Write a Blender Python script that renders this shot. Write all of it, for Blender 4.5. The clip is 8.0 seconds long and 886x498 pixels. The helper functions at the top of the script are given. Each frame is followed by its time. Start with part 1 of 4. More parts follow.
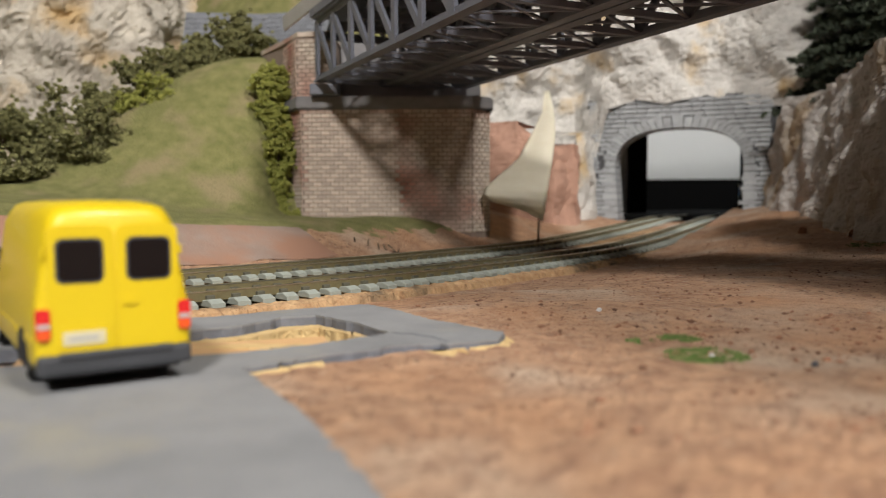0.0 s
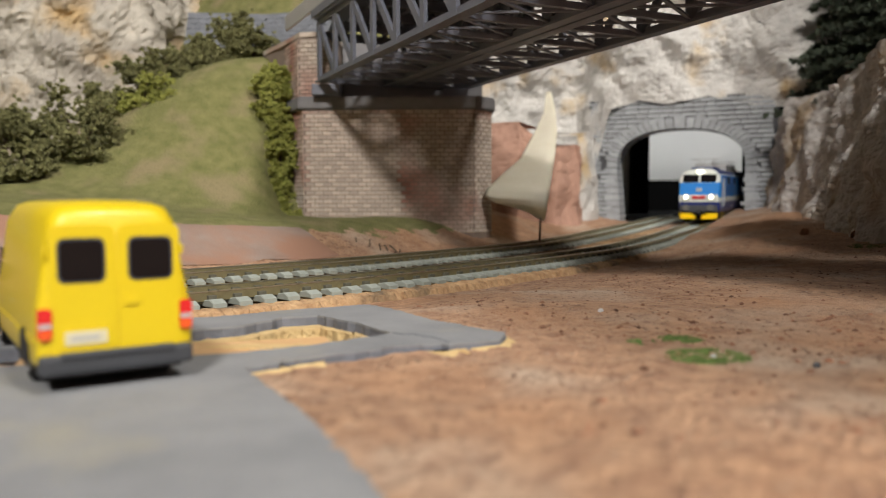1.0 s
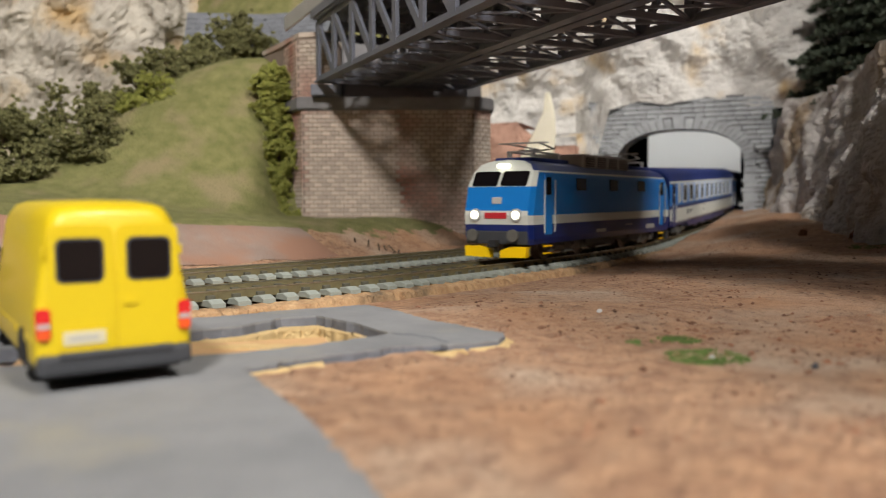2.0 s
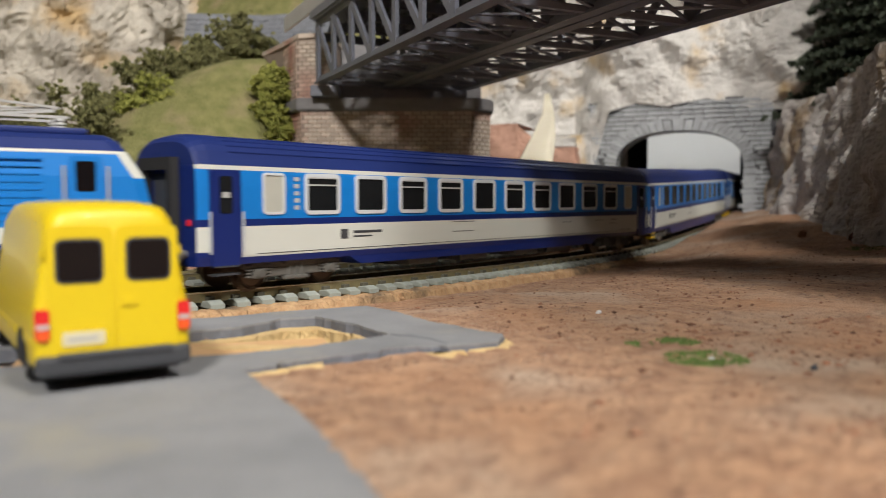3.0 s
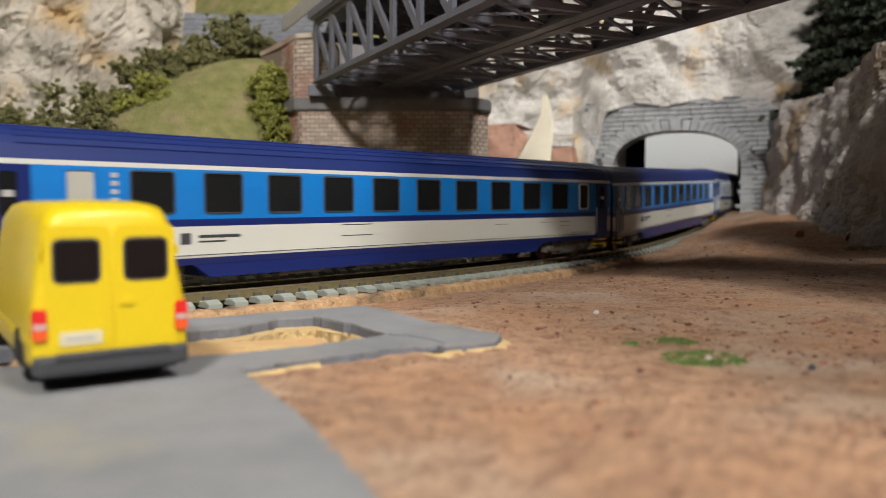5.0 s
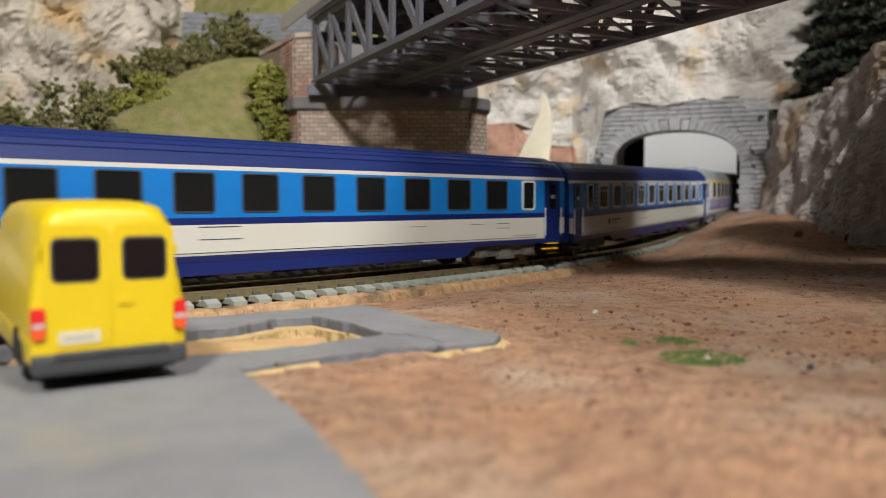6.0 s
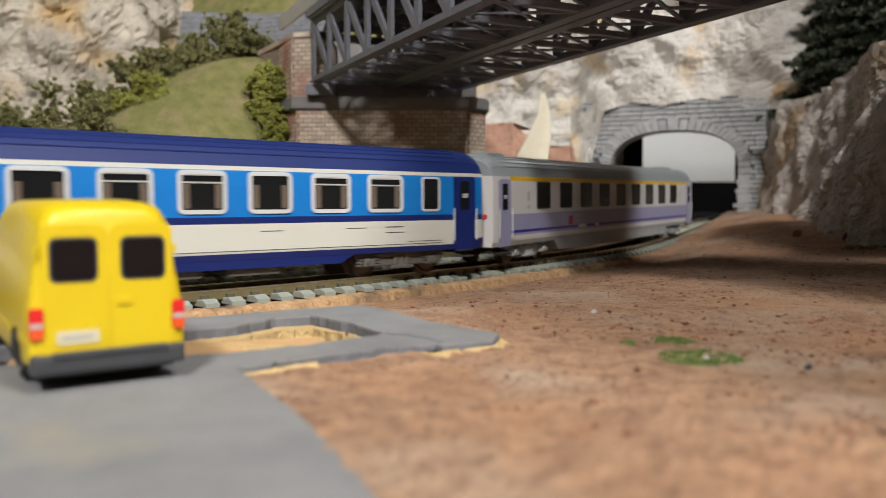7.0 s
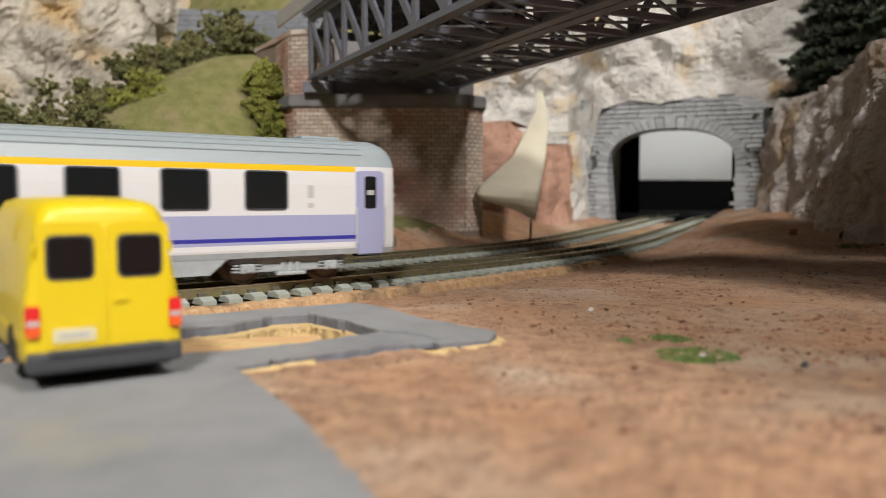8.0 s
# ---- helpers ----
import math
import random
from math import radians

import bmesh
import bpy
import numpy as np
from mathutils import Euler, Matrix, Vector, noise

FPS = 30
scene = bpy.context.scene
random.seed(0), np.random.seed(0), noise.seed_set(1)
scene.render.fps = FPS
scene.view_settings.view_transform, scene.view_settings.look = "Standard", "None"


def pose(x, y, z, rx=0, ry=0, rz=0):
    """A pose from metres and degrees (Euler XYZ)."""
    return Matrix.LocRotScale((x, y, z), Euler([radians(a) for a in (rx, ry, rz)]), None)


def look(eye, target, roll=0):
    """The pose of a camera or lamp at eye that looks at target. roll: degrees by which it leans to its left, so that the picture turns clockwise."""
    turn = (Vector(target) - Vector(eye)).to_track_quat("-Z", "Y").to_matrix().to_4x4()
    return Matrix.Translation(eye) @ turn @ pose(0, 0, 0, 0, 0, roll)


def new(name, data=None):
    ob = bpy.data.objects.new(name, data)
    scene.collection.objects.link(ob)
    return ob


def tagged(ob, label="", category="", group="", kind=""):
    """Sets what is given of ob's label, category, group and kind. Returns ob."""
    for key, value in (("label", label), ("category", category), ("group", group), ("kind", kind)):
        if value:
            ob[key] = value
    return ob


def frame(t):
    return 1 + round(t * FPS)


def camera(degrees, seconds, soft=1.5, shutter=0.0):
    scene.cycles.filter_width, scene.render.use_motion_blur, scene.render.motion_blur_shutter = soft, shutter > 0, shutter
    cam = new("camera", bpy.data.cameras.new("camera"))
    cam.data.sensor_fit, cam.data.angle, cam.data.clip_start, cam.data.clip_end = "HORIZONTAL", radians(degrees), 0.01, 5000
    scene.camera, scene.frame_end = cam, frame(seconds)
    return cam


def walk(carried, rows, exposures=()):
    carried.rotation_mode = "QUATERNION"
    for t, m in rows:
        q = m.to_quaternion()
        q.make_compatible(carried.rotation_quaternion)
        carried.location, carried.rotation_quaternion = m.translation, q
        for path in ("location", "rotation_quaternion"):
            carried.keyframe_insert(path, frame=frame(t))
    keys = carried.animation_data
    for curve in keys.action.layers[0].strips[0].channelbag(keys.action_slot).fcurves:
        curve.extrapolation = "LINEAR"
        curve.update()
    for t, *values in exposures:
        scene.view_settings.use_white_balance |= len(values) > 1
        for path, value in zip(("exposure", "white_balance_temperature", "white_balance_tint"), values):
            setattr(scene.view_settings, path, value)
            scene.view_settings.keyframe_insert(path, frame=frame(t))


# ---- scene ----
# All building below is in millimetres of the model landscape (1:87); MM turns them into metres.
MM = 0.001
EYE = (0.0, 0.0, 26.6)

cam = camera(58.5, 8.0, soft=0.85, shutter=0.14)
cam.data.dof.use_dof = True
cam.data.dof.focus_distance = 0.265
cam.data.dof.aperture_fstop = 17.5


def aim(yaw, pitch, roll):
    """The camera's pose: degrees to the right, up, and of lean."""
    y, p = radians(yaw), radians(pitch)
    eye = Vector(EYE) * MM
    way = Vector((math.sin(y) * math.cos(p), math.cos(y) * math.cos(p), math.sin(p)))
    return look(eye, eye + way, roll)


walk(cam, [
    (0.0, aim(0.000, -3.515, -0.300)),
    (0.5, aim(-0.102, -3.487, -0.218)),
    (1.0, aim(-0.112, -3.484, -0.206)),
    (1.5, aim(-0.068, -3.479, -0.182)),
    (3.0, aim(0.015, -3.372, -0.062)),
    (3.5, aim(0.043, -3.351, -0.063)),
    (4.0, aim(0.094, -3.365, -0.017)),
    (4.5, aim(0.139, -3.364, -0.029)),
    (6.0, aim(0.250, -3.419, 0.031)),
    (6.5, aim(0.288, -3.416, 0.037)),
    (7.0, aim(0.354, -3.435, 0.035)),
    (7.5, aim(0.445, -3.507, 0.069)),
    (8.0, aim(0.561, -3.593, 0.078)),
])

# ---- light: a hobby room with ceiling lamps, and a fill added behind the tunnel ----
scene.view_settings.exposure = -0.14
world = bpy.data.worlds.new("room_air")
world.use_nodes = True
scene.world = world
world.node_tree.nodes["Background"].inputs[0].default_value = (1.0, 0.95, 0.88, 1)
world.node_tree.nodes["Background"].inputs[1].default_value = 0.20


def area_lamp(x, y, z, sx, sy, watts, target, colour):
    data = bpy.data.lights.new("area_lamp_light", "AREA")
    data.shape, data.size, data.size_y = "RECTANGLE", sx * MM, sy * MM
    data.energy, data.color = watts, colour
    ob = new("area_lamp_light", data)
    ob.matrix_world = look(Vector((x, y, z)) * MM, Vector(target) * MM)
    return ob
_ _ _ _
= Task =
Return all the lines that contain the string "kind".

= Solution to the problem =
def tagged(ob, label="", category="", group="", kind=""):
    """Sets what is given of ob's label, category, group and kind. Returns ob."""
    for key, value in (("label", label), ("category", category), ("group", group), ("kind", kind)):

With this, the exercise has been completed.